But for Donnie's crashed rival, Yarborough, "cooling down" was not on the agenda. Outraged that Donnie's wild driving had knocked him out of the race, Yarborough went after Bobby, the innocent bystander. As Bobby slyly recalled the fracas, "Cale started beating my fist with his nose."
The "brawl that started it all" was in fact nothing more than a sloppy slugfest of roundhouse punches, flailing fists, and hurled helmets. It was gone in 60 seconds—but captured forever on film. Buddy Baker, the fastest qualifier in the race, remembered the dustup as "more of a slow waltz" than a fight: "If I ever get beat up, I wanna get beat up like that." But 10 million viewers nationwide stayed glued to their television sets for the scuffle's brief duration, solidifying NASCAR's outlaw image—and practically guaranteeing its future success. From that moment on, viewers could not wait to tune in to the next NASCAR race: who would crash another driver this time? Would the other guy crash him back? Might they jump from their cars and start swinging again?
NASCAR's romance with television—and thus the American consumer's love affair with NASCAR—was off and running.

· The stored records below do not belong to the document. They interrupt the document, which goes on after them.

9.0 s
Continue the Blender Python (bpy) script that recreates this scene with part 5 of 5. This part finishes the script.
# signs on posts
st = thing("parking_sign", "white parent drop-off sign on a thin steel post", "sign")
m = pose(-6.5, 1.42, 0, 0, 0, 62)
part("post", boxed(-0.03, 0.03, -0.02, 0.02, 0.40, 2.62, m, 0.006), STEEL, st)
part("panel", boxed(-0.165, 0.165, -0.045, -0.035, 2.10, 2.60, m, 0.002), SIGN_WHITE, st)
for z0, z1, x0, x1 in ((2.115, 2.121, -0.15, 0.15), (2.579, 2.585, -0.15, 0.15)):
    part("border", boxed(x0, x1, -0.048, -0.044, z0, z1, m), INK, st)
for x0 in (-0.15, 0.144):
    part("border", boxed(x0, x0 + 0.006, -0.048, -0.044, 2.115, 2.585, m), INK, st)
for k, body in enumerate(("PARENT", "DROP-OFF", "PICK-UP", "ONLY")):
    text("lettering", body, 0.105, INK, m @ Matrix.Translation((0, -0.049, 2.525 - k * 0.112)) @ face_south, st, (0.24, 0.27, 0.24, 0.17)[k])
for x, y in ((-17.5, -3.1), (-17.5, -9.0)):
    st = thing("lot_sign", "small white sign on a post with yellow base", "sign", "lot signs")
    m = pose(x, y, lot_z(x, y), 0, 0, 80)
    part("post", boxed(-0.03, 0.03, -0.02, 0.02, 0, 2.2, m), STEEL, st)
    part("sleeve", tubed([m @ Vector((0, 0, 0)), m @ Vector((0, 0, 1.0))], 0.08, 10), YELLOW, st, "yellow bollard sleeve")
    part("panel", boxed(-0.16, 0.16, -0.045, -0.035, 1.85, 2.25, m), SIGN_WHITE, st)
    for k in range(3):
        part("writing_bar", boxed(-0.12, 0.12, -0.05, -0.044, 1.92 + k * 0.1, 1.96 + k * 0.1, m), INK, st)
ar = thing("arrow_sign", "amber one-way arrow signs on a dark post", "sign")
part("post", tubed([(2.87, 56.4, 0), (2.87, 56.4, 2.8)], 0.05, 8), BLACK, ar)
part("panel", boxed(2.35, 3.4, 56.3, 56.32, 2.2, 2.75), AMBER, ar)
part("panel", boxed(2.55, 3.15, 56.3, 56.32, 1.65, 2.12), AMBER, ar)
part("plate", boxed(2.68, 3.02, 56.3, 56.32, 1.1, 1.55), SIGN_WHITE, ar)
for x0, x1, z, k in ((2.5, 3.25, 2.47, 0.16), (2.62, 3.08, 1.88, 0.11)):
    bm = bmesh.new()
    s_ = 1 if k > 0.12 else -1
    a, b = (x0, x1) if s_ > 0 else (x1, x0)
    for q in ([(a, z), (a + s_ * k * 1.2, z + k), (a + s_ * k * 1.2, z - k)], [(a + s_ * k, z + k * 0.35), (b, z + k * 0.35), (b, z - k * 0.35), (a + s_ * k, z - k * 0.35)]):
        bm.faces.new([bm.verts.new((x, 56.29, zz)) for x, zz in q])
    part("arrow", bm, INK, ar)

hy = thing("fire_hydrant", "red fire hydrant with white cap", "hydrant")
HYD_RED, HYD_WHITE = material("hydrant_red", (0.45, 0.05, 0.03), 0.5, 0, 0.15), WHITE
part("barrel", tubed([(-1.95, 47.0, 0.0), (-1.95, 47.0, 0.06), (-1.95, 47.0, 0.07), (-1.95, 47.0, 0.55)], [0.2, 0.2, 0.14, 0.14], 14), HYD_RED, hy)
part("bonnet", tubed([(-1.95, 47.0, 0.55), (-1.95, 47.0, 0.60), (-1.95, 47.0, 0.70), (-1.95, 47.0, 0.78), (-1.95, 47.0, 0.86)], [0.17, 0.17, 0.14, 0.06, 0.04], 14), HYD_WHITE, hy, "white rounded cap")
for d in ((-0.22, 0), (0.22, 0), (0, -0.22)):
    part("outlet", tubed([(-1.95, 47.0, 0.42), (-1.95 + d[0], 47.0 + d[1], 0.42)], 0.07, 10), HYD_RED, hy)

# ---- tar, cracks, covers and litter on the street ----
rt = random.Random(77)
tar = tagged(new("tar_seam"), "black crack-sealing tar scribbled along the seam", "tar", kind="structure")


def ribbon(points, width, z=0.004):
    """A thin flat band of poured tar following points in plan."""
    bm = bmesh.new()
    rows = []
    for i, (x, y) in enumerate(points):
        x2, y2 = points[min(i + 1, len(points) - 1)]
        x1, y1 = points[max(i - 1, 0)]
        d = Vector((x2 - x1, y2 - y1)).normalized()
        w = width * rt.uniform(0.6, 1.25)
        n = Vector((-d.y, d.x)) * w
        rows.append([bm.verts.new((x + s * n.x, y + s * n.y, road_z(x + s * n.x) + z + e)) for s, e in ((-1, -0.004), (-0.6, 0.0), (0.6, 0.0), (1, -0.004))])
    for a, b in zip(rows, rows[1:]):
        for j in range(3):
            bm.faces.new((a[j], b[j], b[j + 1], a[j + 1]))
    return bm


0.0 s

Bechtel fills his recounting of the breakout 1979 season with a raft of colorful characters and their rowdy tales. After that bang-up start in Daytona, the season accelerated into an epic battle for the NASCAR championship that would not be settled until the final race. The reader rides shotgun as Kyle Petty ("King" Richard's son) makes his terrifying, 200-mile-per-hour racing debut at Daytona. We follow in the tire tracks of seven-time NASCAR champion Richard Petty and Darrell "Jaws" Waltrip (driving a car dubbed "Maybelline") as they contest one of the hardest-fought Winston Cup championships in history. And there are glimpses of future greatness, too, with a youthful (and fearless) Dale "Ironhead" Earnhardt knocking NASCAR for a loop en route to becoming NASCAR Rookie of the Year.